What they sell, at a glance

They cover multiple product families rather than a single niche. In practice that means fixtures for common residential and light‑commercial rooms, exterior entries and pathways, and basic recessed options. The SKU count looks to be in the hundreds, across several core categories, with finish and size variants pushing that higher.

EPD coverage today

We could not locate product‑specific EPDs publicly attributed to Generation Lighting or its sister decorative lines as of December 2025. That absence is common in decorative lighting, yet it increasingly collides with procurement checklists and owner policies that prefer verified declarations.

Why EPDs are reachable for luminaires

There is a clear ruleset for lighting. The International EPD System adopted a complementary PCR for Luminaires that references the PEP Ecopassport PSR, currently valid until July 13, 2028 (EPD International, 2024) (EPD International, 2024). Most lighting EPDs then follow EN 15804 A2 conventions through program operators in Europe and North America, with 5‑year validity typical (EPD International, 2025) (EPD International, 2025).

A likely best‑seller with a gap

Recessed downlights are staple SKUs in multi‑family corridors, kitchens, and tenant fit‑outs. When that product lacks an EPD, many teams must apply conservative category averages, which can penalize carbon accounting and push evaluators toward alternatives that have verified data. Meanwhile, large competitors have scaled EPD coverage across luminaire families. Signify reports more than 2,000 EPDs covering about 70,000 product variations as of March 21, 2024, which includes mainstream downlight lines (Signify, 2024) (Signify, 2024). Brands like Wever & Ducré, XAL, Glamox, and others also publish luminaire EPDs for common interior types. That is the playing field a builder‑grade downlight now enters.

Commercial stakes on projects

LEED v5 pilot language and many corporate policies prioritize products with third‑party verified declarations. Without one, a decorative sconce or vanity bar may still be attractive, yet it becomes harder to justify in projects tracking embodied carbon, which quietly erodes win rates. In competitive bid rooms, the presence of a product‑specific EPD is often the tiebreaker that keeps a fixture on the schedule rather than swapped late in submittals. It is not just paperwork, it is revenue protection.

Where EPD coverage could start fast

If the portfolio remains EPD‑light, begin with four high‑velocity families: 1) 4‑ and 6‑inch recessed downlights, 2) 24‑ to 48‑inch vanity bars, 3) flush mounts for corridors and living areas, 4) porch and entry wall lanterns. One data model often spans dozens of variants, so a handful of LCAs can unlock coverage across a surprising portion of the line. A strong LCA partner will map the correct PCR, align bill‑of‑materials and energy data, manage supplier requests, and publish through the operator your sales team prefers, reducing the internal lift to a minimum.

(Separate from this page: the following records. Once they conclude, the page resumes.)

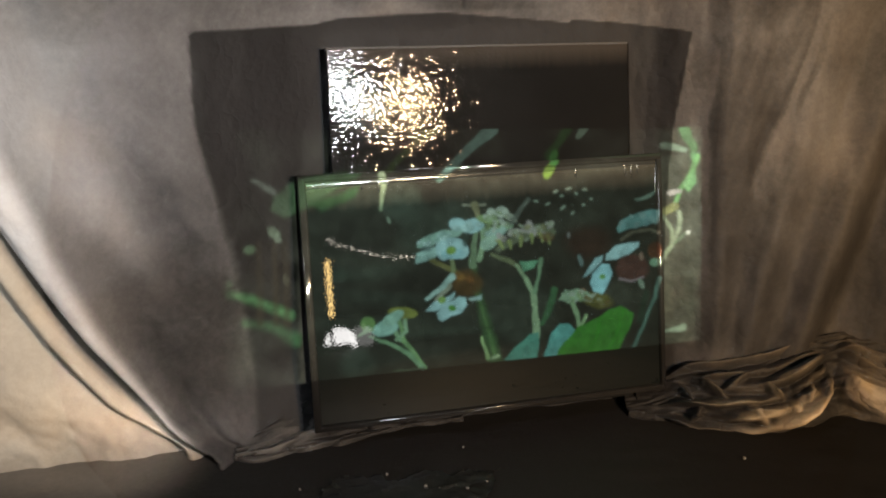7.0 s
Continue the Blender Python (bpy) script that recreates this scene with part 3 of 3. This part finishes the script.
def projector_stand():
    top = empty("projector_stand", pose(0.46, -0.46, 0))
    bm = bmesh.new()
    box(bm, -.14, .14, -.16, .16, 1.085, 1.10, .003)
    part("tray", bm, M_BLACK, top)
    bm = bmesh.new()
    bmesh.ops.create_cone(bm, segments=16, radius1=.018, radius2=.018, depth=1.06, cap_ends=True, matrix=Matrix.Translation((0, 0, .555)))
    part("pole", bm, M_BLACK, top, smooth_it=False)
    bm = bmesh.new()
    bmesh.ops.create_cone(bm, segments=24, radius1=.16, radius2=.14, depth=.025, cap_ends=True, matrix=Matrix.Translation((0, 0, .0125)))
    part("base", bm, M_BLACK, top)
    return tagged(top, "black metal projector stand with a round base", "stand")


projector_stand()


# ---------- cloth bunched on the floor ----------
def ridged(x, z, scale, seed):
    return 1 - np.abs(fbm(x, z, scale, seed, 2)) * 2.2


def bunch(name, path, back, height, seed, mat, label, amp, spray, turns=4.2, cols=210, rows=110, wave=None, flat=False):
    """Cloth gathered in a heap: from a line on the hanging cloth down and forward to its edge on the floor."""
    px, py = np.array([p[0] for p in path]), np.array([p[1] for p in path])
    u, s = np.meshgrid(np.linspace(px[0], px[-1], cols), np.linspace(0, 1, rows), indexing="xy")
    fy = np.interp(u, px, py)
    fy = (fy + np.interp(u - .02, px, py) + np.interp(u + .02, px, py)) / 3
    hz = np.interp(u, [p[0] for p in height], [p[1] for p in height])
    by = base_y(u, hz) - back
    ang = s * math.pi / 2
    y = by - (by - fy) * (s if flat else np.sin(ang) ** 1.1)
    z = hz * ((1 - s) ** 1.5 if flat else np.cos(ang))
    warp = fbm(u, s * .3, 5.0, seed + 2.0, 2) * .35
    big, mid = fbm(u * 2.2, s * .5, 2.2, seed + 3.0, 2), fbm(u * 2.0, s * .8, 4.5, seed + 6.0, 2)
    p1 = turns * s + 1.5 * big + .5 * mid + .8 * (u - path[0][0])
    p2 = .7 * turns * s - 5.0 * (u - path[0][0]) + 1.6 * mid
    w = .62 * np.abs(np.sin(math.pi * p1)) ** .75 * (.75 + .9 * mid) + .34 * np.abs(np.sin(math.pi * p2)) ** .7 * (.7 + 1.2 * big)
    w = w + .10 * ridged(u * .9 + .2 * s, s * .6 - .25 * u, 15.0, seed + 8.0) - .06
    if wave:
        w = wave(u, s)
    taper = smooth(0, .18, s) * (1 - .55 * smooth(.85, 1, s))
    push = amp * (w - .25) * taper
    y = y - push * (.35 + .65 * np.sin(ang))
    z = np.maximum(z + push * .75 * np.cos(ang * .8), .006 + .01 * smooth(1, .9, s))
    x = u + amp * .5 * warp * taper
    ob = sheet(name, x, z, y, np.ones(u.shape, bool), spray(u, s, w), mat, label)
    sol = ob.modifiers.new("thickness", "SOLIDIFY")
    sol.thickness, sol.offset = .003, 1
    return ob


def swags(u, s):
    """Folds slung from the heap's tip by the panel to a pinch, and looser folds beyond it."""
    k = np.clip((u - .49) / .385, 0, 1)
    bow = (4 * k * (1 - k)) ** .7
    wob = .05 * fbm(u * 2, s * .4, 4.0, 51.0, 2)
    gone = smooth(.93, .86, u)
    w = np.zeros(u.shape)
    for end0, end1, sag, width, high, lo, hi in ((.30, .18, -.10, .040, .55, .50, .95), (.46, .34, -.06, .035, .50, .55, .86), (.62, .40, .00, .045, .70, .62, .90),
                                                 (.70, .48, .09, .035, .85, .50, .90), (.78, .56, .16, .050, .65, .60, .88), (.86, .62, .24, .045, .95, .48, .90), (.90, .72, .17, .030, .6, .74, .90)):
        c = end0 + (end1 - end0) * k + sag * bow + wob
        dist = (s - c) / (width * (1.2 + .8 * fbm(u * 3, s * 0, 2.0, 57.0 + sag, 2)))
        fold = np.where(dist < 0, np.exp(-(dist * .75) ** 2), np.exp(-(dist * 1.7) ** 2))
        high = high * (.75 + 1.3 * fbm(u * 2.5, s * .6, 3.0, 71.0 + 9 * sag + width * 50, 2)).clip(.15, 1.5)
        w = np.maximum(w, high * fold * smooth(lo, lo + .06, u) * (.35 + .65 * gone if sag < 0 else gone))
    for u0, s0, lean, width, high in ((.815, .66, -.10, .015, .75), (.775, .76, .07, .018, .7), (.85, .70, -.18, .013, .7), (.70, .80, .14, .020, .8), (.60, .50, .25, .014, .7),
                                      (.66, .42, -.22, .012, .6), (.735, .55, .16, .012, .7), (.555, .62, .12, .010, .7), (.57, .82, -.10, .012, .8)):
        w = np.maximum(w, high * ridge(u - u0 - lean * (s - s0), width) * ridge(s - s0, .13))
    w = w - .9 * ridge(u - .885 - .05 * (s - .45), .020) * ridge(s - .46, .17) - .4 * ridge(u - .838, .012) * ridge(s - .60, .10) - .3 * ridge(u - .775, .010) * ridge(s - .62, .09)
    far = smooth(.885, .93, u)
    for u0, s0, slope, width, high in ((.95, .34, .9, .10, .55), (.95, .72, .8, .13, .9), (1.00, .52, 1.6, .05, .5), (1.08, .40, .6, .08, .6)):
        w = np.maximum(w, far * high * ridge(s - s0 - slope * (u - u0) - wob, width))
    return w + .16 * ridged(u * .9 + .2 * s, s * .7 - .25 * u, 9.0, 11.0) - .08 + .10 * fbm(u * 3, s * 1.2, 5.0, 61.0, 2)


# over the real spray, crease shade and lit ridges are painted by fold height
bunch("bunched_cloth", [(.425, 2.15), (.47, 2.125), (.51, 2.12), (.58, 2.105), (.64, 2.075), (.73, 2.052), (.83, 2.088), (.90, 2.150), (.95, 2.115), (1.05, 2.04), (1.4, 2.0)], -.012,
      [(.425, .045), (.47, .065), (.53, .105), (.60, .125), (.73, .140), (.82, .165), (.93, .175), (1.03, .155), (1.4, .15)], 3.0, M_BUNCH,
      "tan cloth bunched in wrinkles on the floor, dark with spray and painted crease shade", .060,
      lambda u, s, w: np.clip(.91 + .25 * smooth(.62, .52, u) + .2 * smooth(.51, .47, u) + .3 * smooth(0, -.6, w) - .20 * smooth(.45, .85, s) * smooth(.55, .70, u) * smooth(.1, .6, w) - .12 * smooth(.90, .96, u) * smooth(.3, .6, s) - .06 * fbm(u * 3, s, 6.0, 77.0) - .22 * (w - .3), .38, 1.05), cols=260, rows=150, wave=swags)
# creases carry painted shade; darker too along the top and right end
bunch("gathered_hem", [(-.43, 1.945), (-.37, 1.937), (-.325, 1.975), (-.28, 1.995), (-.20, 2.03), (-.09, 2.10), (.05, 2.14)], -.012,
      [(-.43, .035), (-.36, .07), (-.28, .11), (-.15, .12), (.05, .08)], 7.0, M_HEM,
      "dark grey hem of cloth gathered on the floor, crease shade painted in", .034,
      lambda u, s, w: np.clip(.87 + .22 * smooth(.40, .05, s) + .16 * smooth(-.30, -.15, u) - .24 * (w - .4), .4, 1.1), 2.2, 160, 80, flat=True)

# ---------- floor sheet ----------
fx, fy = np.meshgrid(np.linspace(-2.4, 2.4, 240), np.linspace(.7, 2.9, 140), indexing="xy")
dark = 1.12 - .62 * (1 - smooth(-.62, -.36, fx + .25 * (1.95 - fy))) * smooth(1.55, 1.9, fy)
fz = .003 + np.abs(fbm(fx, fy * 2, 4.0, 11.0)) * .004
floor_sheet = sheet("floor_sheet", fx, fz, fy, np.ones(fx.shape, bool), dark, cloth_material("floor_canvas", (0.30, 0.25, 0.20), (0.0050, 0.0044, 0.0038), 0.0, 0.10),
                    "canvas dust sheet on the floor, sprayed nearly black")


def flakes():
    rng = random.Random(4)
    bm = bmesh.new()
    for _ in range(26):
        x, y, r = rng.uniform(-.5, 1.1), rng.uniform(1.2, 2.0), rng.uniform(.0012, .0045)
        if rng.random() < .3:
            x, y = rng.gauss(.02, .08), rng.gauss(1.83, .03)
        a = rng.uniform(0, 6.28)
        vs = [bm.verts.new((x + math.cos(a + k * 1.57) * r * rng.uniform(.5, 1.3), y + math.sin(a + k * 1.57) * r * rng.uniform(.5, 1.3), .010 + rng.uniform(0, .002))) for k in range(4)]
        top = bm.faces.new(vs)
        ext = bmesh.ops.extrude_face_region(bm, geom=[top])
        for v in ext["geom"]:
            if isinstance(v, bmesh.types.BMVert):
                v.co.z -= .004
    ob = part("paint_flakes", bm, M_FLAKE, None)
    return tagged(ob, "grey flakes of dried paint scattered on the black floor", "flakes", kind="stuff")


flakes()


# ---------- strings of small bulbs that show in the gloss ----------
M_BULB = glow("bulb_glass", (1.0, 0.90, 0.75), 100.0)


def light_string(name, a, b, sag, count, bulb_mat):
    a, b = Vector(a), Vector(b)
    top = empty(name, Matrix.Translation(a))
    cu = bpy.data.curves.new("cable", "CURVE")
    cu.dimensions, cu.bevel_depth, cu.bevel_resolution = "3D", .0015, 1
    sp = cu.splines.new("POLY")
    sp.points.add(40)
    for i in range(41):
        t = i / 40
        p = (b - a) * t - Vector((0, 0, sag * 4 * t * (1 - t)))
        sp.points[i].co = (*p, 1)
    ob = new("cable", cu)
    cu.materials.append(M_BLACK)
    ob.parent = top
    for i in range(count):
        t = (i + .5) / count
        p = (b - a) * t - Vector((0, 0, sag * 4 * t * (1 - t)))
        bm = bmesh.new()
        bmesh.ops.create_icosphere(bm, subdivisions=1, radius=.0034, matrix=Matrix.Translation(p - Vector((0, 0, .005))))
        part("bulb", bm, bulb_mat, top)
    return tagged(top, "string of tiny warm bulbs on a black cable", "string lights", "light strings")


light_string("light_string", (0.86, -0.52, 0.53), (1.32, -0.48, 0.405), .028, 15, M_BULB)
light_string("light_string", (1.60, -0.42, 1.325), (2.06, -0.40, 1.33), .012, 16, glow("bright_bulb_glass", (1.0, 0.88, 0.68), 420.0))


def lamp_stand(x, y, h):
    top = empty("lamp_stand", pose(x, y, 0))
    bm = bmesh.new()
    bmesh.ops.create_cone(bm, segments=12, radius1=.008, radius2=.008, depth=h, cap_ends=True, matrix=Matrix.Translation((0, 0, h / 2)))
    part("pole", bm, M_BLACK, top)
    bm = bmesh.new()
    bmesh.ops.create_cone(bm, segments=20, radius1=.10, radius2=.09, depth=.02, cap_ends=True, matrix=Matrix.Translation((0, 0, .010)))
    part("base", bm, M_BLACK, top)
    return tagged(top, "thin black lamp stand with a round base", "stand", "lamp stands")


lamp_stand(0.86, -0.52, 0.535)
lamp_stand(1.32, -0.48, 0.41)
lamp_stand(1.60, -0.42, 1.33)
lamp_stand(2.06, -0.40, 1.335)


# ---------- scrap of plastic sheet on the floor ----------
def plastic_scrap():
    u, v = np.meshgrid(np.linspace(0, 1, 70), np.linspace(0, 1, 40), indexing="xy")
    x, y = -.27 + .36 * u + .04 * v, 1.70 + .17 * v + .035 * u + .03 * fbm(u * 2, v * .2, 3.0, 61.0)
    z = .008 + .006 * np.abs(fbm(u * 3, v * 2, 2.2, 63.0)) + .004 * np.abs(fbm(u * 5, v * 3, 3.5, 65.0))
    idx = np.arange(u.size).reshape(u.shape)
    quads = np.stack([idx[:-1, :-1], idx[:-1, 1:], idx[1:, 1:], idx[1:, :-1]], -1).reshape(-1, 4)
    edge = np.minimum.reduce([u, 1 - u, v * .6, (1 - v) * .6])[:-1, :-1].reshape(-1)
    keep = edge > .03 + .06 * fbm(u[:-1, :-1] * 3, v[:-1, :-1] * 2, 2.0, 67.0).reshape(-1)
    ob = mesh_ob("plastic_scrap", np.stack([x, y, z], -1).reshape(-1, 3), quads[keep], plain("dusty_plastic", (0.0065, 0.0063, 0.006), 0.18, 30.0, 0.002, 0.5, 0.5))
    return tagged(ob, "torn scrap of dusty dark plastic sheet on the floor", "plastic sheet")


plastic_scrap()
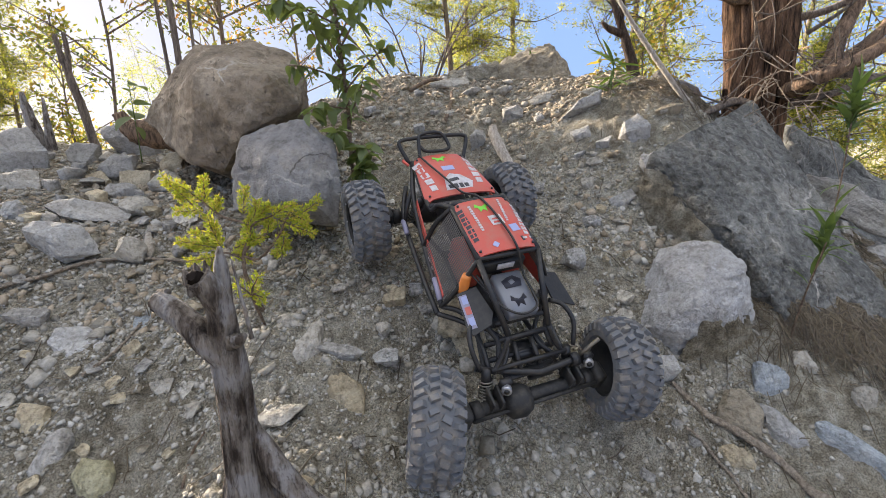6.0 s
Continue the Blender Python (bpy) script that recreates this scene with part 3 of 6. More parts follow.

Competitors you will meet on specs

On multifamily and light‑commercial jobs the Generation Lighting offer most often competes with lines from Signify, Cooper Lighting Solutions, Lithonia and Juno under Acuity Brands, Cree Lighting, Hubbell, Fagerhult Group brands, XAL, and BEGA for exterior. Several of these manufacturers already publish EPDs for core interior families, which makes substitution simpler for specifiers when enviromental documentation is missing.

Practical next step

Pick one category that repeats across bids, like recessed downlights. Stand up a product‑specific EPD using the current luminaires c‑PCR, then roll that template across look‑alike variants. Keep the wording and visuals on spec sheets consistent so submittal reviewers can find the declaration in seconds. If the internal team is bandwidth‑constrained, choose a partner that handles the data wrangling and cross‑plant coordination so Engineering and Sourcing dont get stuck in spreadsheet purgatory.

Frequently Asked Questions

Does a PCR exist for luminaires that Generation Lighting could use today?

Yes. The International EPD System adopted a complementary PCR for Luminaires under PCR 2024:06, valid until 2028‑07‑13 (EPD International, 2024).

Which Generation Lighting products are best candidates for a first EPD wave?

Recessed downlights, vanity bars, flush mounts, and outdoor wall lanterns. One bill‑of‑materials model can usually cover many variants, so coverage scales fast.

Will older EPDs hurt bid chances if still within validity?

Generally no. Valid EPDs are accepted across programs, with typical lifetimes of five years (EPD International, 2025). Renew them before the last six months to avoid timing risk.